The fact that Daigian's exact position is confirmed without a doubt makes certain implications unavoidable, thus invalidating most of your suggestions above.
For example.
Daigian IS 0.32 SD from the Mean. That's a fact, based on 37.5% of the population falling below her. That is indisputable. So, if as you suggest, we put Moiraine (who is at least 3 times Daigian's strength) at the Mean, that would mean that the SD is at least 6 times Daigian's strength (2 times Moiraine's strength).
That would mean that a channeler 1 SD above the mean would be 2 times as strong as Moiraine, and a channeler 2 SD above the Mean would be 4 times Moiraine's strength, invalidating the whole reason you put Moiraine at a hypothetical 50.
As I said in my first post, the numbers you assign to an individual are irrelevent. The maths remain the same in assigning proportionate strength to them. Meaning that if you make Daigian a 16 and Moiraine a 50, then it simply means that the strength scale becomes a 1-150 scale, instead of a 1-100 scale.
The fact is that for a normal distribution to apply, given Daigian's position 0.32 standard deviations from the Mean, and given the number of times Moiraine and Egwene are stronger than Daigian, the model HAS to have a Mean relatively close to Daigian's strength level.

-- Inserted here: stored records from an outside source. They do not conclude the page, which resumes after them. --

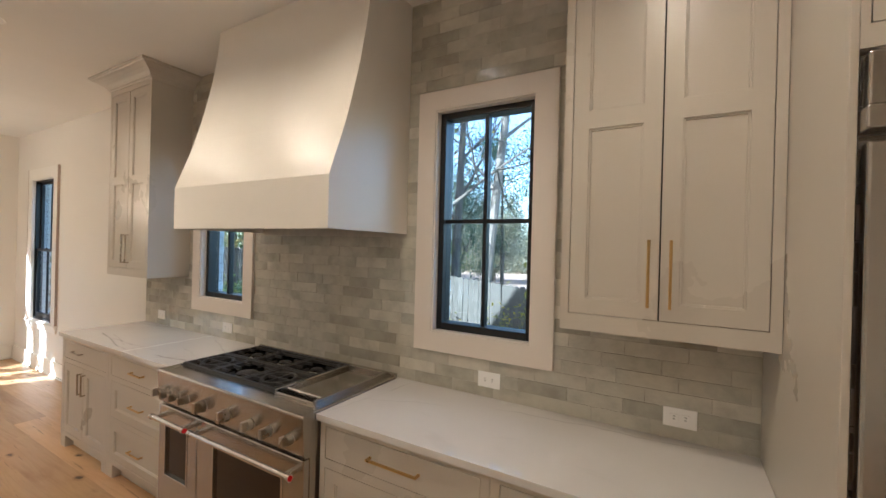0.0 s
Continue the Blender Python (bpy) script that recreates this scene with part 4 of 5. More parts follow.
gx, gy = (-2.216, -1.3775), (1.454, 1.988)
gw, gd = (gx[1] - gx[0]) / 3, (gy[1] - gy[0]) / 2
for i in range(3):
    for j in range(2):
        x0, y0 = gx[0] + i * gw + 0.001, gy[0] + j * gd + 0.001
        x1, y1 = x0 + gw - 0.002, y0 + gd - 0.002
        cx, cy = (x0 + x1) / 2, (y0 + y1) / 2
        bm = bmesh.new()
        za, zc, w = 0.928, 0.943, 0.021
        for a in ((x0, y0 + w / 2, x1, y0 + w / 2), (x0, y1 - w / 2, x1, y1 - w / 2), (x0 + w / 2, y0, x0 + w / 2, y1), (x1 - w / 2, y0, x1 - w / 2, y1)):
            bar(bm, *a, w, za - 0.006, zc)
        for a, b in ((x0 + 0.008, y0 + 0.008), (x1 - 0.008, y0 + 0.008), (x0 + 0.008, y1 - 0.008), (x1 - 0.008, y1 - 0.008)):
            box(bm, a - 0.007, a + 0.007, b - 0.007, b + 0.007, 0.9066, za)
        if (i, j) in ((0, 0), (2, 0)):
            rr, steps = 0.088, 40
            for k in range(steps):
                a0, a1 = 2 * math.pi * k / steps, 2 * math.pi * (k + 1) / steps
                bar(bm, cx + rr * math.cos(a0), cy + rr * math.sin(a0), cx + rr * math.cos(a1), cy + rr * math.sin(a1), 0.021, za, zc + 0.001)
            bar(bm, cx - rr, cy, cx + rr, cy, 0.012, za, zc)
            bar(bm, cx, cy - rr, cx, cy + rr, 0.012, za, zc)
            for s in (-1, 1):
                for o in (-0.062, 0.0, 0.062):
                    reach = rr + 0.004 if o == 0.0 else 0.072
                    bar(bm, cx + s * (gw / 2 - 0.010), cy + o, cx + s * reach, cy + o, 0.012, za, zc)
                bar(bm, cx, cy + s * (gd / 2 - 0.010), cx, cy + s * (rr + 0.004), 0.012, za, zc)
        elif j == 0:
            for s in (-1, 1):
                for o, reach in ((-0.070, 0.066), (0.0, 0.052), (0.070, 0.066)):
                    bar(bm, cx + s * (gw / 2 - 0.010), cy + o, cx + s * reach, cy + o, 0.012, za, zc)
                bar(bm, cx, cy + s * (gd / 2 - 0.010), cx, cy + s * 0.075, 0.012, za, zc)
        else:
            for s in (-1, 1):
                for o, reach in ((-0.055, 0.060), (0.020, 0.060)):
                    bar(bm, cx + s * (gw / 2 - 0.010), cy + o, cx + s * reach, cy + o, 0.012, za, zc)
            bar(bm, cx, y0 + 0.010, cx, cy - 0.062, 0.012, za, zc)
            bar(bm, x0 + 0.010, y1 - 0.052, x1 - 0.010, y1 - 0.052, 0.014, za, zc)
            for o in (-0.086, -0.043, 0.0, 0.043, 0.086):
                bar(bm, cx + o, y1 - 0.012, cx + o, y1 - 0.050, 0.012, za, zc - 0.001)
        part("grate", bm, cast_iron, rng)
        rr = 0.056 if j == 0 else 0.038
        base = part("burner", turned(bmesh.new(), [(0, 0.9066), (rr + 0.012, 0.9066), (rr + 0.010, 0.912), (rr, 0.914), (rr, 0.919), (0, 0.919)], (cx, cy, 0), 28), chrome, rng, smooth=True)
        part("burner_cap", turned(bmesh.new(), [(0, 0.9191), (rr * 0.93, 0.9191), (rr * 0.95, 0.922), (rr * 0.80, 0.9255), (0, 0.9265)], (cx, cy, 0), 28), cast_iron, base, smooth=True)
# griddle
GX0, GX1 = -1.3735, -1.082
part("griddle_plate", B(GX0 + 0.012, GX1 - 0.018, 1.520, 1.972, 0.918, 0.926, bevel=0.002), griddle_steel, rng, "polished stainless griddle plate")
part("griddle_wall", B(GX0, GX0 + 0.0115, 1.449, 1.9735, 0.9035, 0.945, bevel=0.003), steel, rng)
part("griddle_wall", B(GX1 - 0.0175, GX1 - 0.004, 1.449, 1.9935, 0.9035, 0.948, bevel=0.003), steel, rng)
part("side_ledge", B(GX1 - 0.0035, RX1, 1.4485, 1.9935, 0.9035, 0.9245, bevel=0.002), steel, rng)
part("griddle_wall", B(GX0 + 0.012, GX1 - 0.018, 1.4485, 1.4545, 0.9035, 0.936, bevel=0.002), steel, rng)
part("griddle_wall", B(GX0 + 0.012, GX1 - 0.018, 1.9725, 1.9935, 0.9035, 0.945, bevel=0.003), steel, rng)
part("grease_trough", B(GX0 + 0.012, GX1 - 0.018, 1.455, 1.519, 0.9035, 0.909), steel, rng)
part("griddle_lip", tube(bmesh.new(), [(GX0 + 0.0125, 1.522, 0.931), (GX1 - 0.0185, 1.522, 0.931)], 0.009, 12), chrome, rng, smooth=True)

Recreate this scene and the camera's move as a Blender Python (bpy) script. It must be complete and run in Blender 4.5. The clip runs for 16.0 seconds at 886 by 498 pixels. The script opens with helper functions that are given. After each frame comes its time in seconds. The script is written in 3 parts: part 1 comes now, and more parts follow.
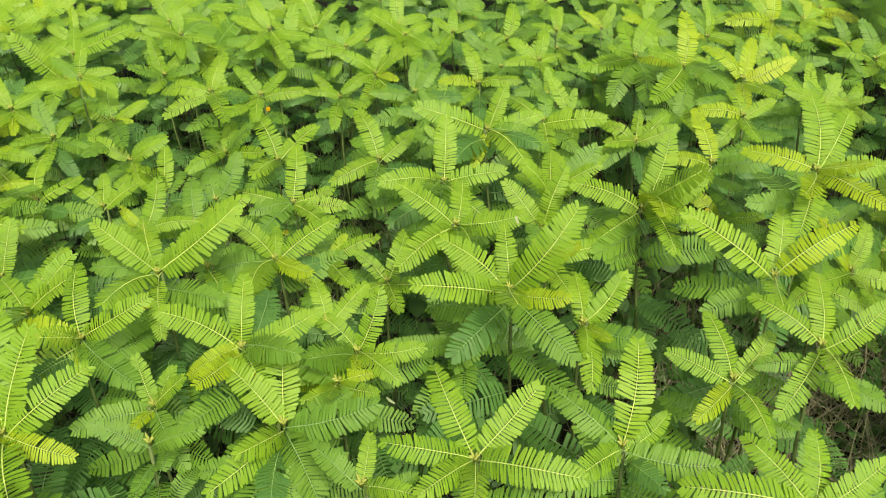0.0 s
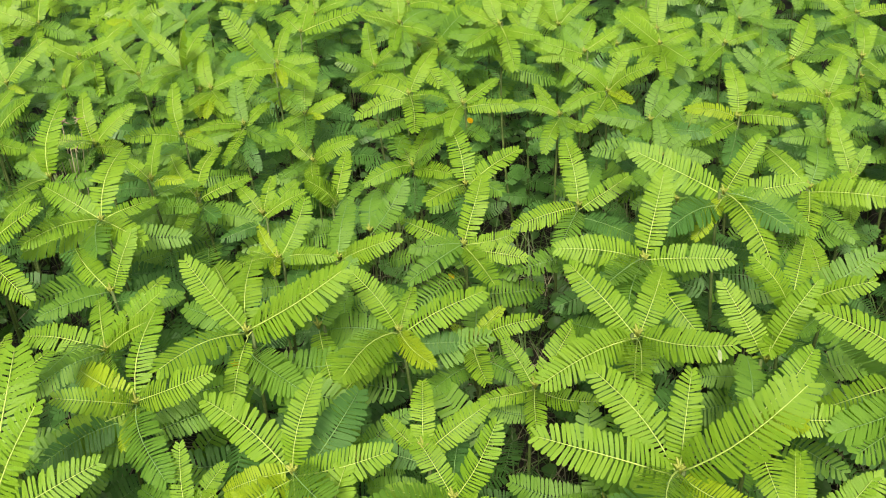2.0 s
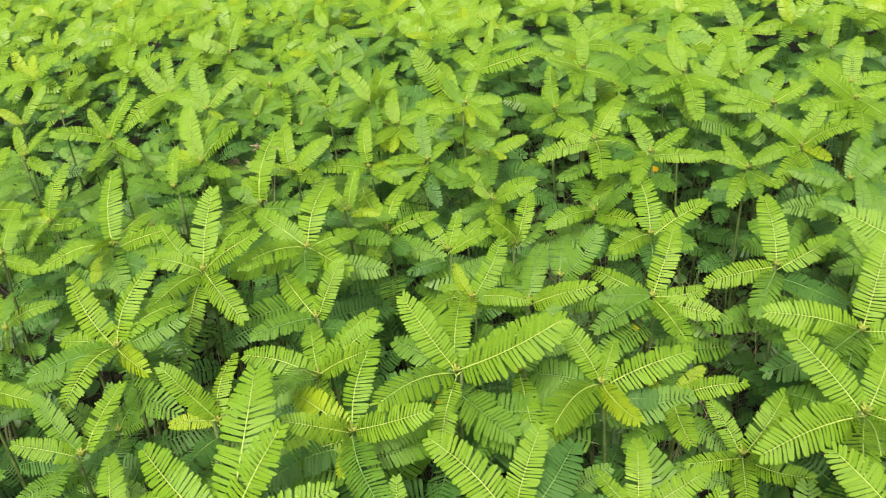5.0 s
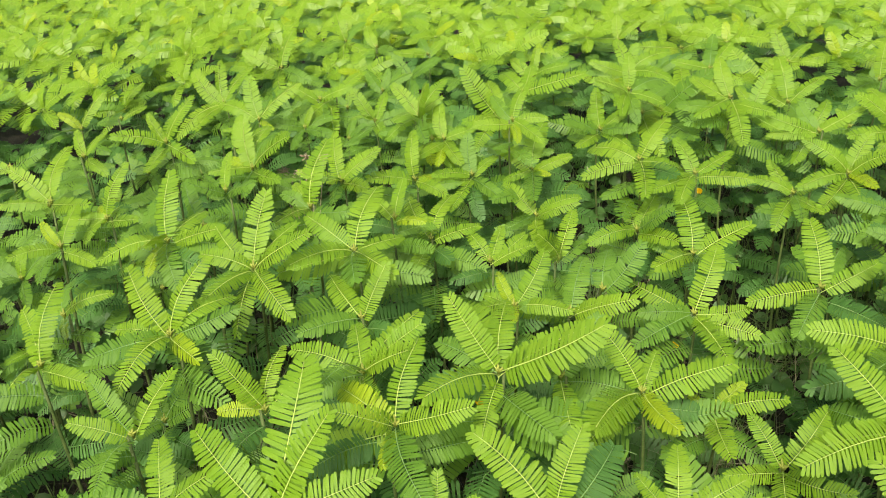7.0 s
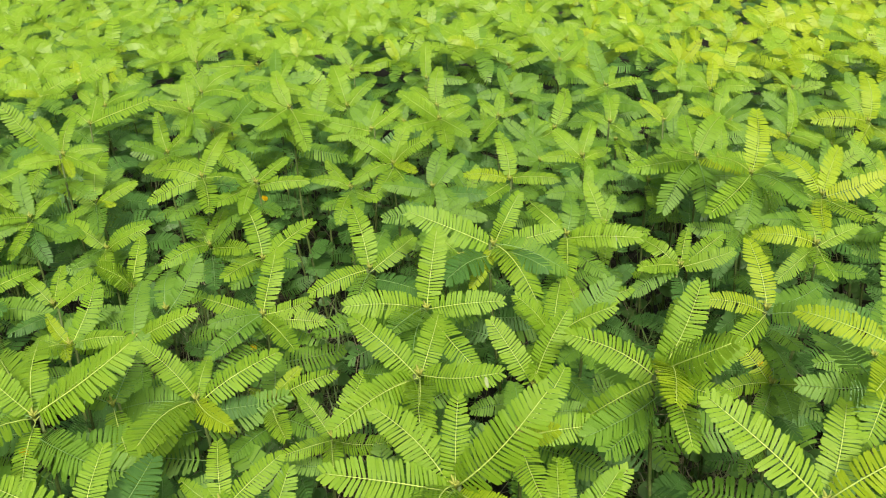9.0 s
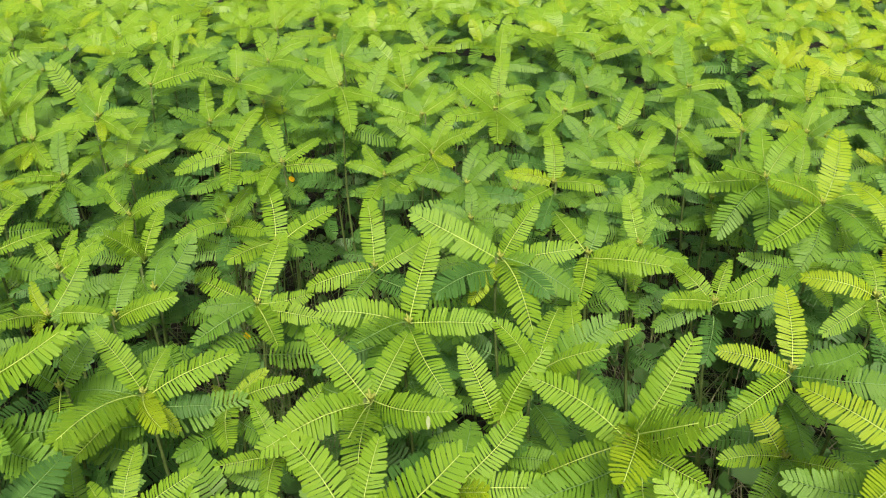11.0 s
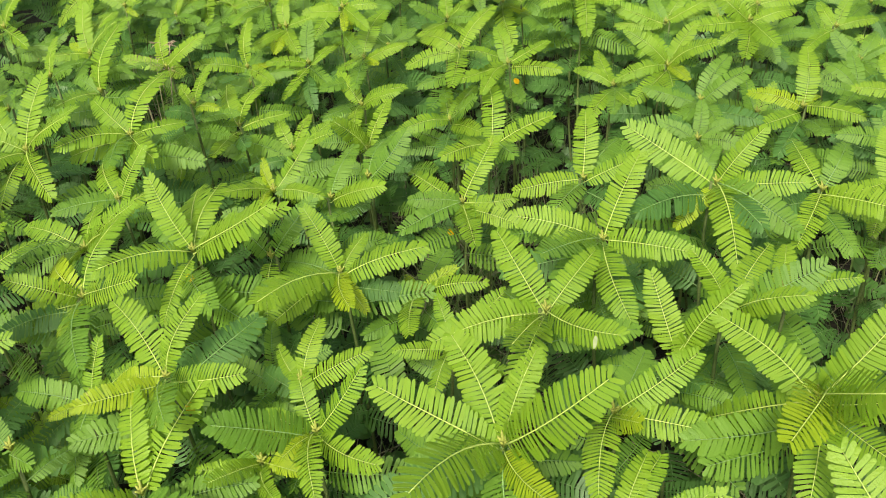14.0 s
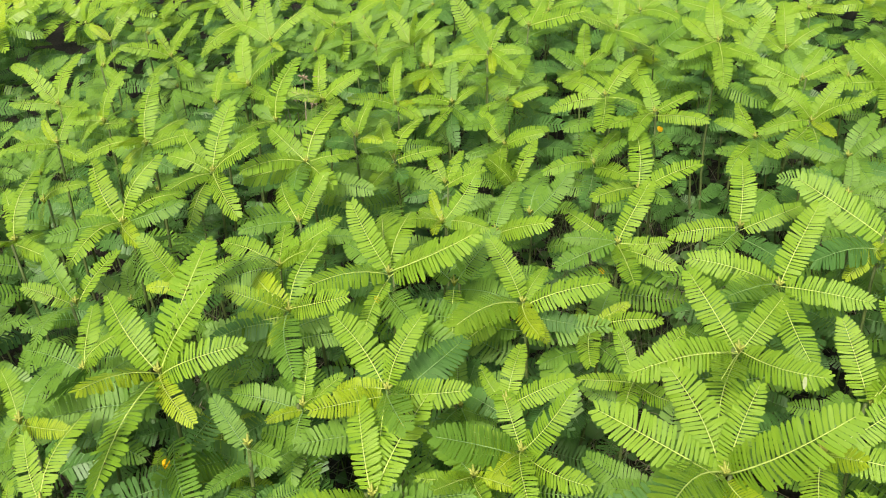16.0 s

The other issue you raised is Egwene. This model is based on the assumption that Egwene lies 3 SD above the Mean. You propose 4 SD as more appropriate.
This does not fit the evidence in the books, because a channeler 4 SD above the Mean would be a 1 in 32000 occurence more or less, using Sidious's quick reference guide above.
Egwene is not close to that level of rarity. We have 10 or more channelers of her strenth just from the 5,000-10,000 Aes Sedai, Aiel, Kin, and Windfinder channelers.
She is a 3 SD level of rarity at most.
I appreciate you making these suggestions, because in answering them, the correctness of the model is simply being confirmed.
Daigian being 0.32 SD below the Mean imposes a bunch of irrefutable restrictions that cannot be circumvented, and which solidifies the relative strength of the channeling population beyond doubt, to be honest.